## Brief
Leave the pictures out, and retype all of the material exactly as written.

## Data extract
- - - - -

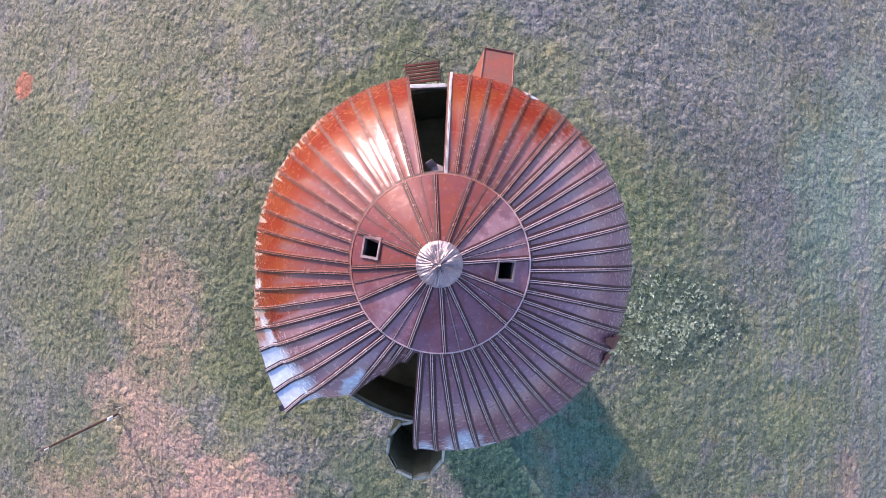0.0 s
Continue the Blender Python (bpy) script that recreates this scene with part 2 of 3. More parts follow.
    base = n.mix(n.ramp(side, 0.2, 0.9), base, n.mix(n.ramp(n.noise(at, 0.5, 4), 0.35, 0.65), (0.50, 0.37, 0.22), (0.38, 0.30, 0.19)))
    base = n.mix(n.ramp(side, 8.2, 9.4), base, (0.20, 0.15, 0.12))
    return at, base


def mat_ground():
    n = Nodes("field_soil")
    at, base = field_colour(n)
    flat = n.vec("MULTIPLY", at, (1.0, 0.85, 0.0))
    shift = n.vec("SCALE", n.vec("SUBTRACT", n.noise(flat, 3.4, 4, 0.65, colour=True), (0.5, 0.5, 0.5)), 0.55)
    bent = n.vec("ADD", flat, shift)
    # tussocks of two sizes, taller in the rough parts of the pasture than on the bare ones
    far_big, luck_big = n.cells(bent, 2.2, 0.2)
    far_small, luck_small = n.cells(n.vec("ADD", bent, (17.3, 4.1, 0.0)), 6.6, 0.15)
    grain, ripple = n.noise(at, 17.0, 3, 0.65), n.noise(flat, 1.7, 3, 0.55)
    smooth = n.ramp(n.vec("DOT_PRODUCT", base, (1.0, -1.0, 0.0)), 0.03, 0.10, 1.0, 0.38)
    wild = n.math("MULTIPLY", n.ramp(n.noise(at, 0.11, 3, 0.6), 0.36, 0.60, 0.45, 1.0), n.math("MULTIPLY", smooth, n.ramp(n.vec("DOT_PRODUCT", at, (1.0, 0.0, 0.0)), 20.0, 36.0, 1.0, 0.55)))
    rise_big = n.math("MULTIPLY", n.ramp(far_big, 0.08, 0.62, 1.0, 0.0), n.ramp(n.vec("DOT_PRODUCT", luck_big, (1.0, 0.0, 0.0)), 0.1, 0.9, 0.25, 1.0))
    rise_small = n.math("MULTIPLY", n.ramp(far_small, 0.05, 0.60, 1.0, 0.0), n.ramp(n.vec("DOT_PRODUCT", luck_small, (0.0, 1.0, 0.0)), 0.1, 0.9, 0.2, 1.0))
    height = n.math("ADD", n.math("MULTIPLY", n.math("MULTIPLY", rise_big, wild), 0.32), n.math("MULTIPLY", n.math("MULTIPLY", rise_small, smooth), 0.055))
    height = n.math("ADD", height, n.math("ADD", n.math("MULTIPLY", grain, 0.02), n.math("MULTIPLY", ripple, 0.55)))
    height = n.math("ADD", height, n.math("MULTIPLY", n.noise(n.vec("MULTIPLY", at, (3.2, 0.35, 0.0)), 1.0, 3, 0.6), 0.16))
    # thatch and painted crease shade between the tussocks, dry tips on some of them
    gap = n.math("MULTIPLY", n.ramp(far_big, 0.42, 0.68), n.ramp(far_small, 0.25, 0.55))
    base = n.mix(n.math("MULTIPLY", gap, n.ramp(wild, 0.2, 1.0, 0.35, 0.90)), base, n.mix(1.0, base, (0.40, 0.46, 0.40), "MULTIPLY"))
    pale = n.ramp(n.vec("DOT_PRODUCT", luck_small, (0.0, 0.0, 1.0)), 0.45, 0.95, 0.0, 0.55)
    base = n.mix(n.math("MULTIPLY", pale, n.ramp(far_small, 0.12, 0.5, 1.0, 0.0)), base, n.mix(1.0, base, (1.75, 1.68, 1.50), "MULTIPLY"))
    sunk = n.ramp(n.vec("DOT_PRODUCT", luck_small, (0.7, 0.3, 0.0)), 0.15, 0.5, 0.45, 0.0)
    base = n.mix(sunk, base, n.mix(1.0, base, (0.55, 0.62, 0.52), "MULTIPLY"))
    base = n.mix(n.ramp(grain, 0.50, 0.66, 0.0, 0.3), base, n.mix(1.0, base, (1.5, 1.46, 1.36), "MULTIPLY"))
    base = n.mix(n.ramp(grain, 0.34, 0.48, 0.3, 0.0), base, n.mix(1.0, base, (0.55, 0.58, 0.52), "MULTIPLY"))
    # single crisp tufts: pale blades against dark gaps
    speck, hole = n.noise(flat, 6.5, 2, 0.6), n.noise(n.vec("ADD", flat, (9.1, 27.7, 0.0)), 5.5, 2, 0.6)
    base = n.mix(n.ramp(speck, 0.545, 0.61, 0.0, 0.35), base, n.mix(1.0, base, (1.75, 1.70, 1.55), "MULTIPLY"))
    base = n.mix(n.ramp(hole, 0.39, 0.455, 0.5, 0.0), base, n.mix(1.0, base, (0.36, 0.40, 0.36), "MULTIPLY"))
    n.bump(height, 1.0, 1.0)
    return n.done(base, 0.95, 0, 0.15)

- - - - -

## Response to the exercise
0.0 s
Continue the Blender Python (bpy) script that recreates this scene with part 2 of 3. More parts follow.
    base = n.mix(n.ramp(side, 0.2, 0.9), base, n.mix(n.ramp(n.noise(at, 0.5, 4), 0.35, 0.65), (0.50, 0.37, 0.22), (0.38, 0.30, 0.19)))
    base = n.mix(n.ramp(side, 8.2, 9.4), base, (0.20, 0.15, 0.12))
    return at, base


def mat_ground():
    n = Nodes("field_soil")
    at, base = field_colour(n)
    flat = n.vec("MULTIPLY", at, (1.0, 0.85, 0.0))
    shift = n.vec("SCALE", n.vec("SUBTRACT", n.noise(flat, 3.4, 4, 0.65, colour=True), (0.5, 0.5, 0.5)), 0.55)
    bent = n.vec("ADD", flat, shift)
    # tussocks of two sizes, taller in the rough parts of the pasture than on the bare ones
    far_big, luck_big = n.cells(bent, 2.2, 0.2)
    far_small, luck_small = n.cells(n.vec("ADD", bent, (17.3, 4.1, 0.0)), 6.6, 0.15)
    grain, ripple = n.noise(at, 17.0, 3, 0.65), n.noise(flat, 1.7, 3, 0.55)
    smooth = n.ramp(n.vec("DOT_PRODUCT", base, (1.0, -1.0, 0.0)), 0.03, 0.10, 1.0, 0.38)
    wild = n.math("MULTIPLY", n.ramp(n.noise(at, 0.11, 3, 0.6), 0.36, 0.60, 0.45, 1.0), n.math("MULTIPLY", smooth, n.ramp(n.vec("DOT_PRODUCT", at, (1.0, 0.0, 0.0)), 20.0, 36.0, 1.0, 0.55)))
    rise_big = n.math("MULTIPLY", n.ramp(far_big, 0.08, 0.62, 1.0, 0.0), n.ramp(n.vec("DOT_PRODUCT", luck_big, (1.0, 0.0, 0.0)), 0.1, 0.9, 0.25, 1.0))
    rise_small = n.math("MULTIPLY", n.ramp(far_small, 0.05, 0.60, 1.0, 0.0), n.ramp(n.vec("DOT_PRODUCT", luck_small, (0.0, 1.0, 0.0)), 0.1, 0.9, 0.2, 1.0))
    height = n.math("ADD", n.math("MULTIPLY", n.math("MULTIPLY", rise_big, wild), 0.32), n.math("MULTIPLY", n.math("MULTIPLY", rise_small, smooth), 0.055))
    height = n.math("ADD", height, n.math("ADD", n.math("MULTIPLY", grain, 0.02), n.math("MULTIPLY", ripple, 0.55)))
    height = n.math("ADD", height, n.math("MULTIPLY", n.noise(n.vec("MULTIPLY", at, (3.2, 0.35, 0.0)), 1.0, 3, 0.6), 0.16))
    # thatch and painted crease shade between the tussocks, dry tips on some of them
    gap = n.math("MULTIPLY", n.ramp(far_big, 0.42, 0.68), n.ramp(far_small, 0.25, 0.55))
    base = n.mix(n.math("MULTIPLY", gap, n.ramp(wild, 0.2, 1.0, 0.35, 0.90)), base, n.mix(1.0, base, (0.40, 0.46, 0.40), "MULTIPLY"))
    pale = n.ramp(n.vec("DOT_PRODUCT", luck_small, (0.0, 0.0, 1.0)), 0.45, 0.95, 0.0, 0.55)
    base = n.mix(n.math("MULTIPLY", pale, n.ramp(far_small, 0.12, 0.5, 1.0, 0.0)), base, n.mix(1.0, base, (1.75, 1.68, 1.50), "MULTIPLY"))
    sunk = n.ramp(n.vec("DOT_PRODUCT", luck_small, (0.7, 0.3, 0.0)), 0.15, 0.5, 0.45, 0.0)
    base = n.mix(sunk, base, n.mix(1.0, base, (0.55, 0.62, 0.52), "MULTIPLY"))
    base = n.mix(n.ramp(grain, 0.50, 0.66, 0.0, 0.3), base, n.mix(1.0, base, (1.5, 1.46, 1.36), "MULTIPLY"))
    base = n.mix(n.ramp(grain, 0.34, 0.48, 0.3, 0.0), base, n.mix(1.0, base, (0.55, 0.58, 0.52), "MULTIPLY"))
    # single crisp tufts: pale blades against dark gaps
    speck, hole = n.noise(flat, 6.5, 2, 0.6), n.noise(n.vec("ADD", flat, (9.1, 27.7, 0.0)), 5.5, 2, 0.6)
    base = n.mix(n.ramp(speck, 0.545, 0.61, 0.0, 0.35), base, n.mix(1.0, base, (1.75, 1.70, 1.55), "MULTIPLY"))
    base = n.mix(n.ramp(hole, 0.39, 0.455, 0.5, 0.0), base, n.mix(1.0, base, (0.36, 0.40, 0.36), "MULTIPLY"))
    n.bump(height, 1.0, 1.0)
    return n.done(base, 0.95, 0, 0.15)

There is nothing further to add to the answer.